Quantas vezes já não deram por vocês a ler um livro ficcional novo e a extrapolar do que lá é exposto, e que interpretam à vossa maneira, de acordo com as influências que receberam e que os conduzem a trabalhar a informação de uma determinada maneira, e que nunca poderá ser diferente do resultado dessas mesmas influências, visto que o cérebro em si não contém ideias inatas nem tem acesso a "mundos de ideias", e em determinada altura deparam-se com uma expressão de algo com o qual encontram familiaridade e, daí, identificam-se com isso, com o personagem ou a situação em questão, e integram essa informação por ser coerente com a restante informação que detêm, passando a recorrer a ela para explicar determinado comportamento que têm, determinados pensamentos que têm, ou até para projetar nos outros? Por isso também é que tão facilmente se dizem coisas como aquilo que um determinado autor produziu como obra poder estabelecer uma perfeito paralelo com outros aspetos da história humana ou da "condição" ou "natureza" humana, no sentido de generalizar para algo que conhecem, mas que provavelmente nem nunca sequer passou pela cabeça do autor quando produziu o que produziu.

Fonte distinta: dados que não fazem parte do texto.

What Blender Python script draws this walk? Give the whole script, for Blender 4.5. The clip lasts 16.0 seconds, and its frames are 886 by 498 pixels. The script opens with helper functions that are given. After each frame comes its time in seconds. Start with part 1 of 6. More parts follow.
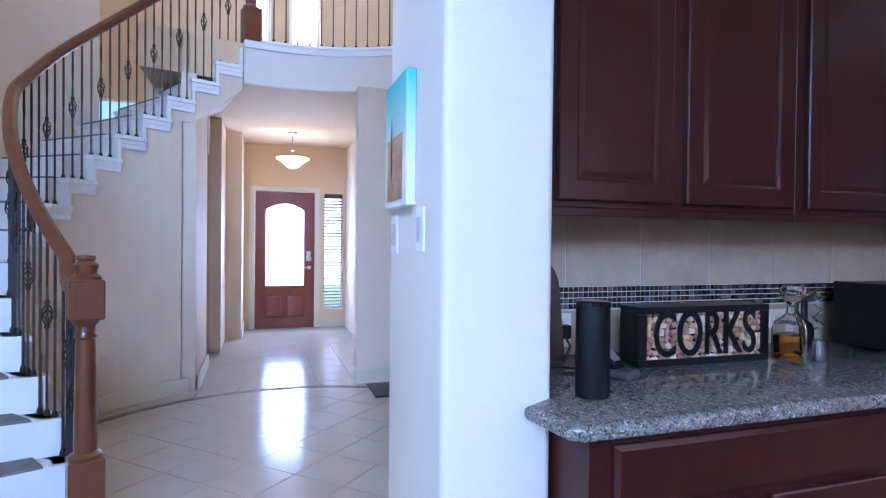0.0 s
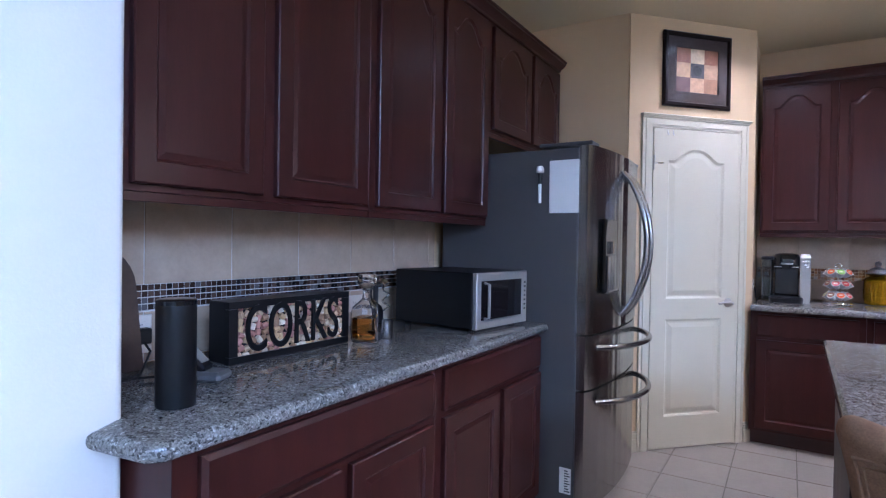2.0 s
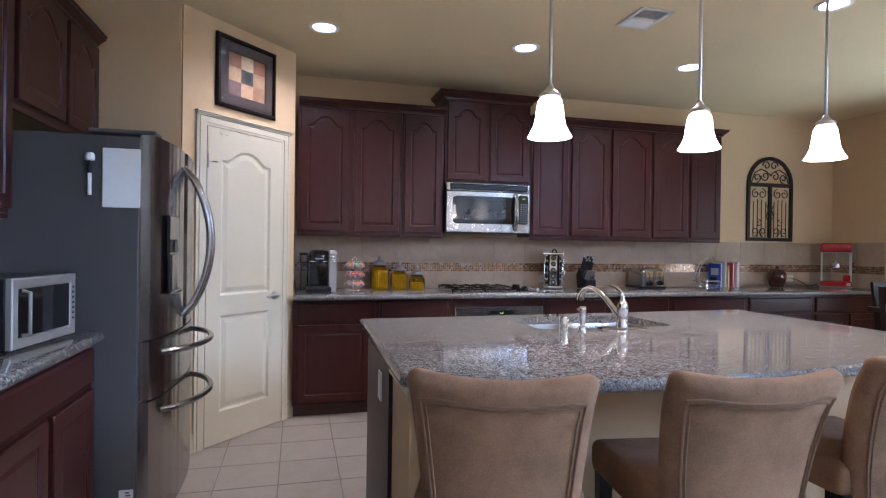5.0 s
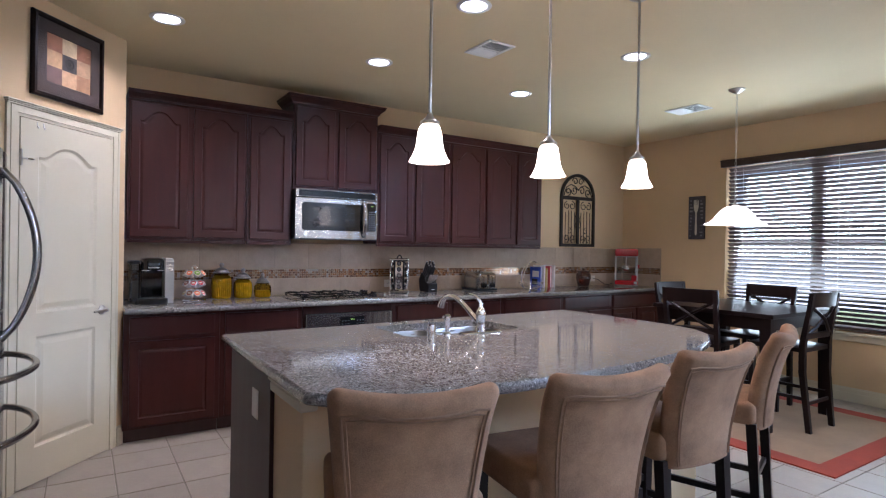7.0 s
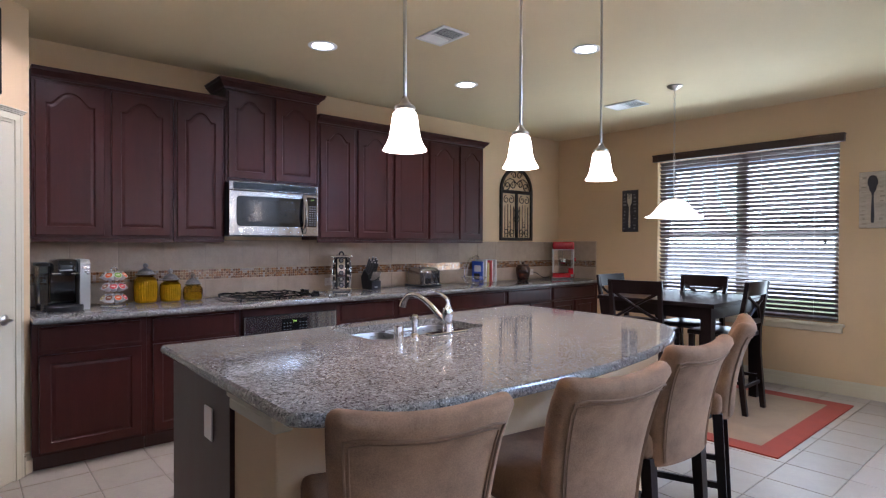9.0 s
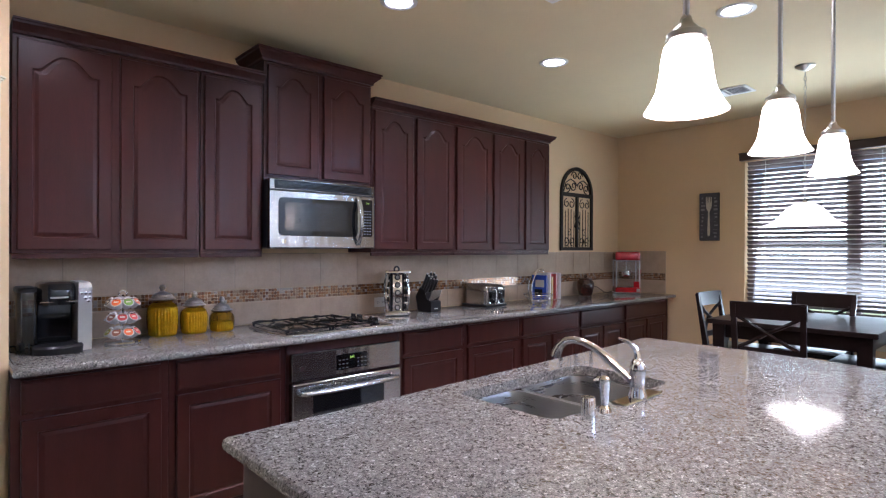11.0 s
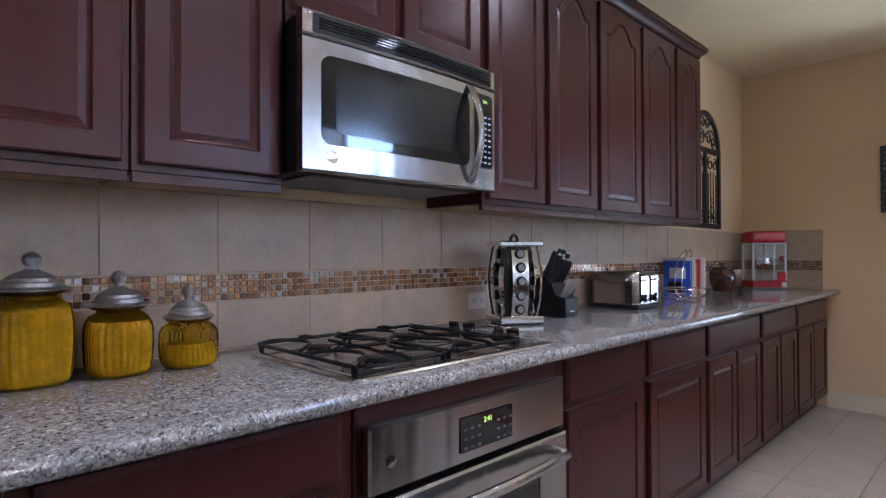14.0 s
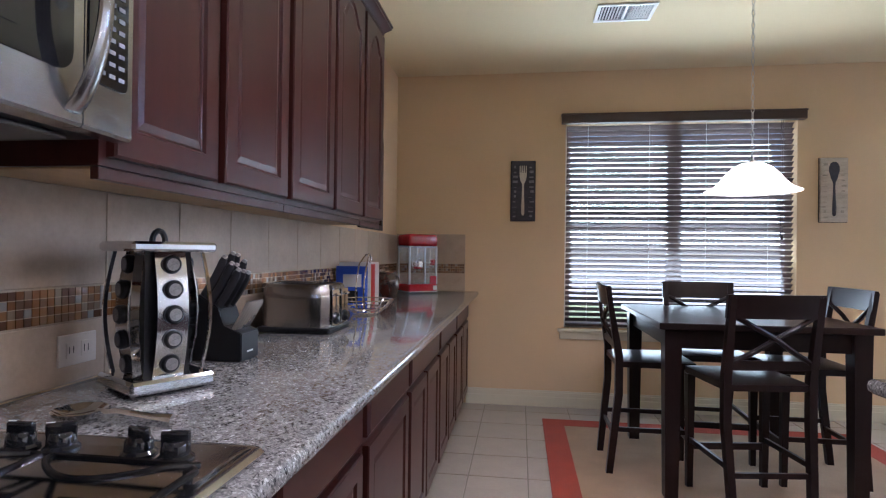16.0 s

Há muito de pernicioso para a sanidade associado à atividade artística. E não vale a pena ler de cartilhas liberais, bem pensantes, democratas ou o que for para distinguir a atividade artística de qualquer outra atividade cuja produção de "conhecimento" associado não se baseia na validação empírica, mas sim simplesmente naquilo que anda pela cabeça das pessoas, seja religião, misticismo ou esoterismo. Soar bem não tem nada a ver com exprimir uma "verdade" sobre o que quer que seja. Identificação com a obra também não, apenas que as nossas influências nos conduzem a aceitar a informação que recebemos dessa obra, que entretanto já interpretámos à nossa maneira.